Using an aerial imagery underlay that has been calibrated using GPS traces, adjust the building entities so that they match the aerial imagery footprints.
If using automated scripts, review the objects that have the "utahagrc:review" tag. As these objects are reviewed and tagging is corrected, remove the "utahagrc:review" tag.
At this point, remove all AGRC tagging that was not removed earlier in the process. All that should remain are name, building, and various addr tags.
Example
See a *.osm file example of a fully processed dataset (the same as was extracted above) here
Data Merging
Finally, data should be merged into a downloaded OSM layer by selecting both layers and clicking 'Merge'. Then upload this layer and tag the changeset as specified in the Import Details section above.
Note, with large changesets, uploads can take a long time. To speed it up, consider adjusting the upload to create a single changeset for a larger number (5000 or so) objects at once.

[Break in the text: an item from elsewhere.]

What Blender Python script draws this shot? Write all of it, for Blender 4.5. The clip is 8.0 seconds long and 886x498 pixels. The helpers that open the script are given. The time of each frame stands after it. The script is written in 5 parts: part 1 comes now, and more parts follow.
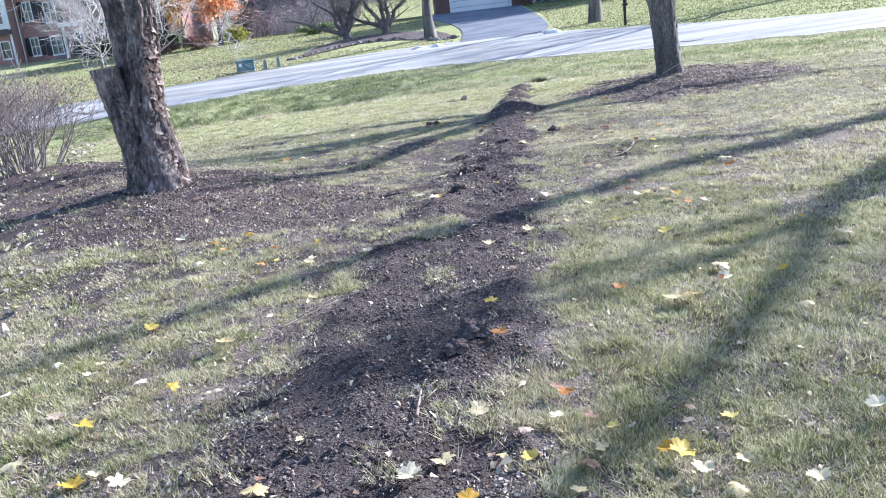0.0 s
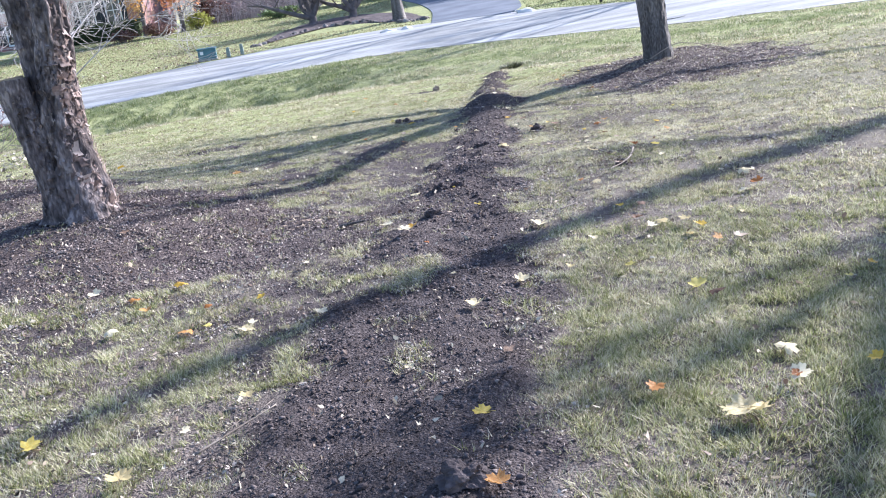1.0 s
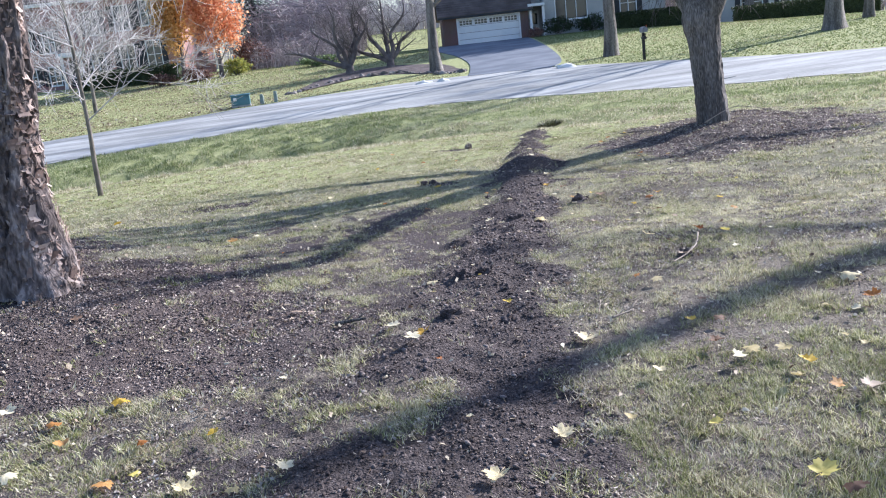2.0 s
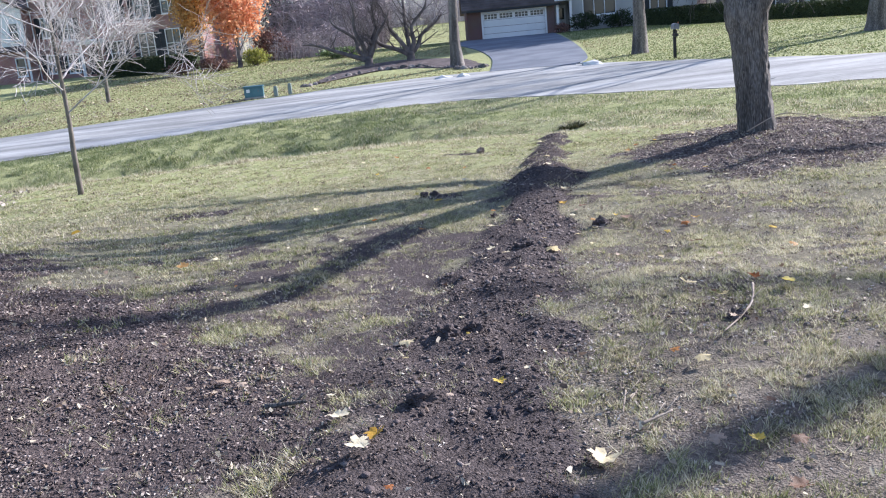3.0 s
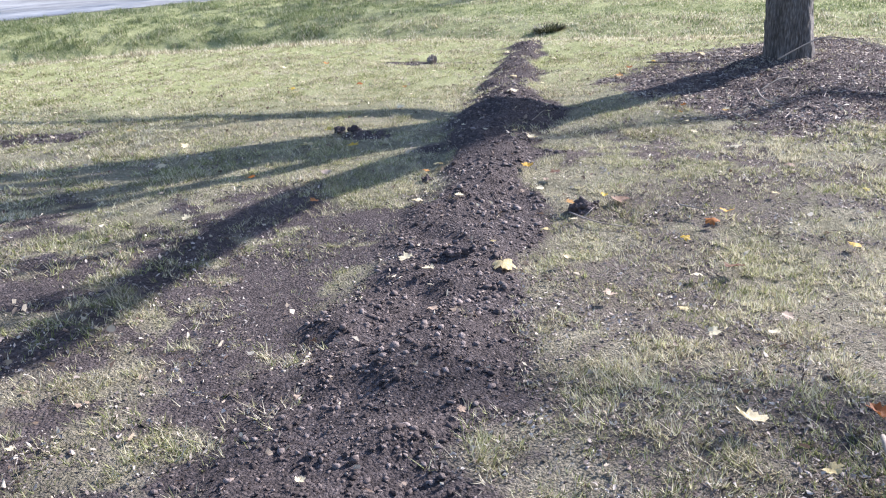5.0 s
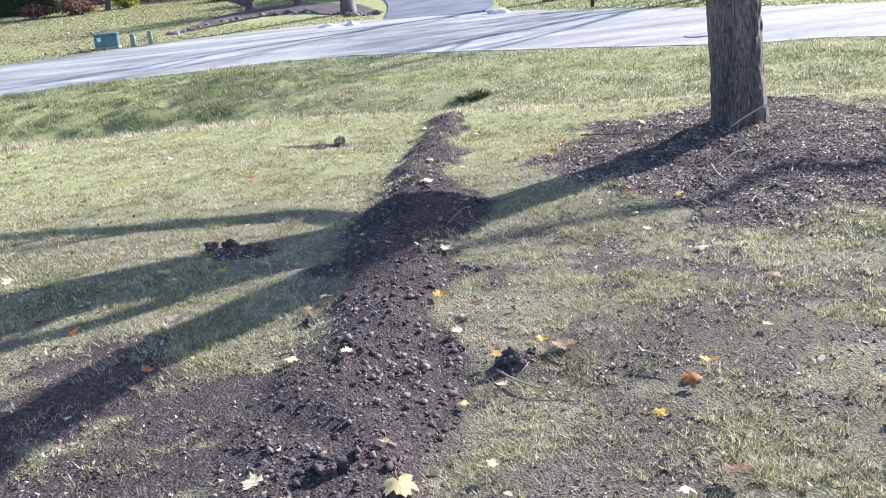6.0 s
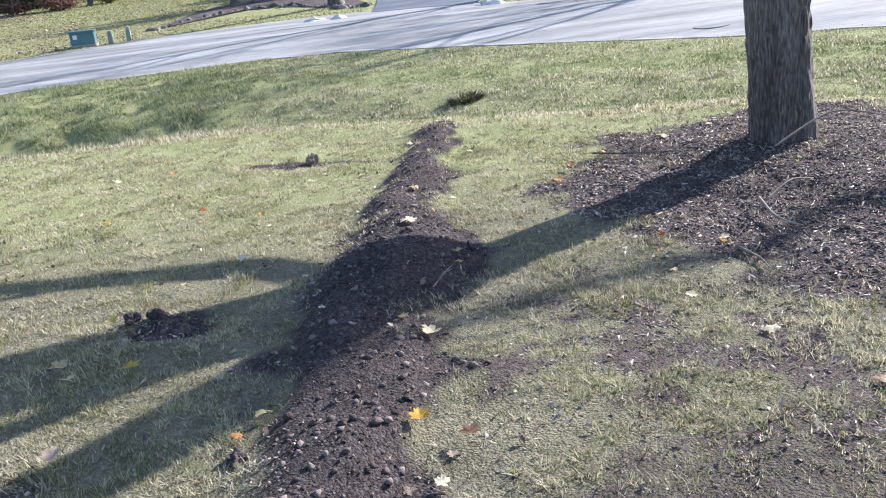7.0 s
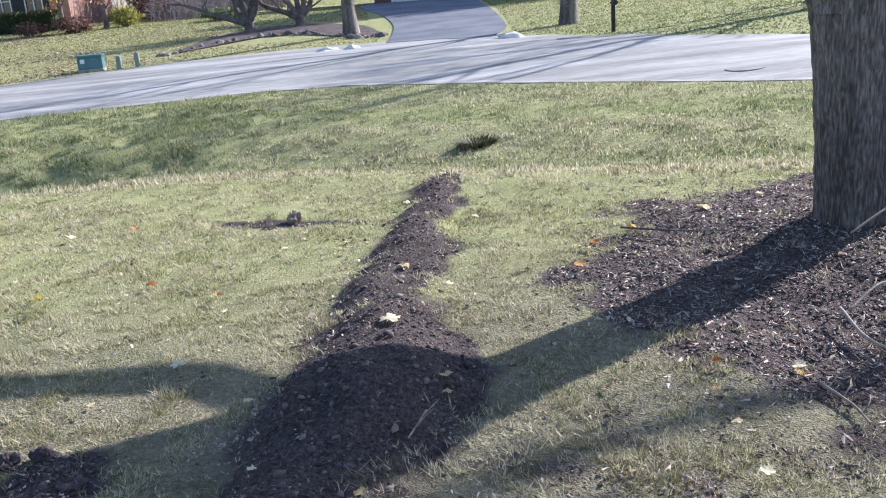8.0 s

Warning about canceling uploads
DO NOT CANCEL IN THE MIDDLE OF THE UPLOAD! The uploaded data will be committed to OSM, but the remaining will not. If you just try to upload of all the data again, it will cause a large number of upload errors because it will identify that duplicates are being uploaded. At this point, you have a few options:
- Revert your changeset and re-upload your work (not especially easy or clean)
- Figure out what was committed by your change and remove it from either your upload or OSM.
Even after this, you will likely deal with duplicated objects, for which the verifier can be a big help.
Basically, it turns into a huge mess so just don't cancel your uploads halfway through.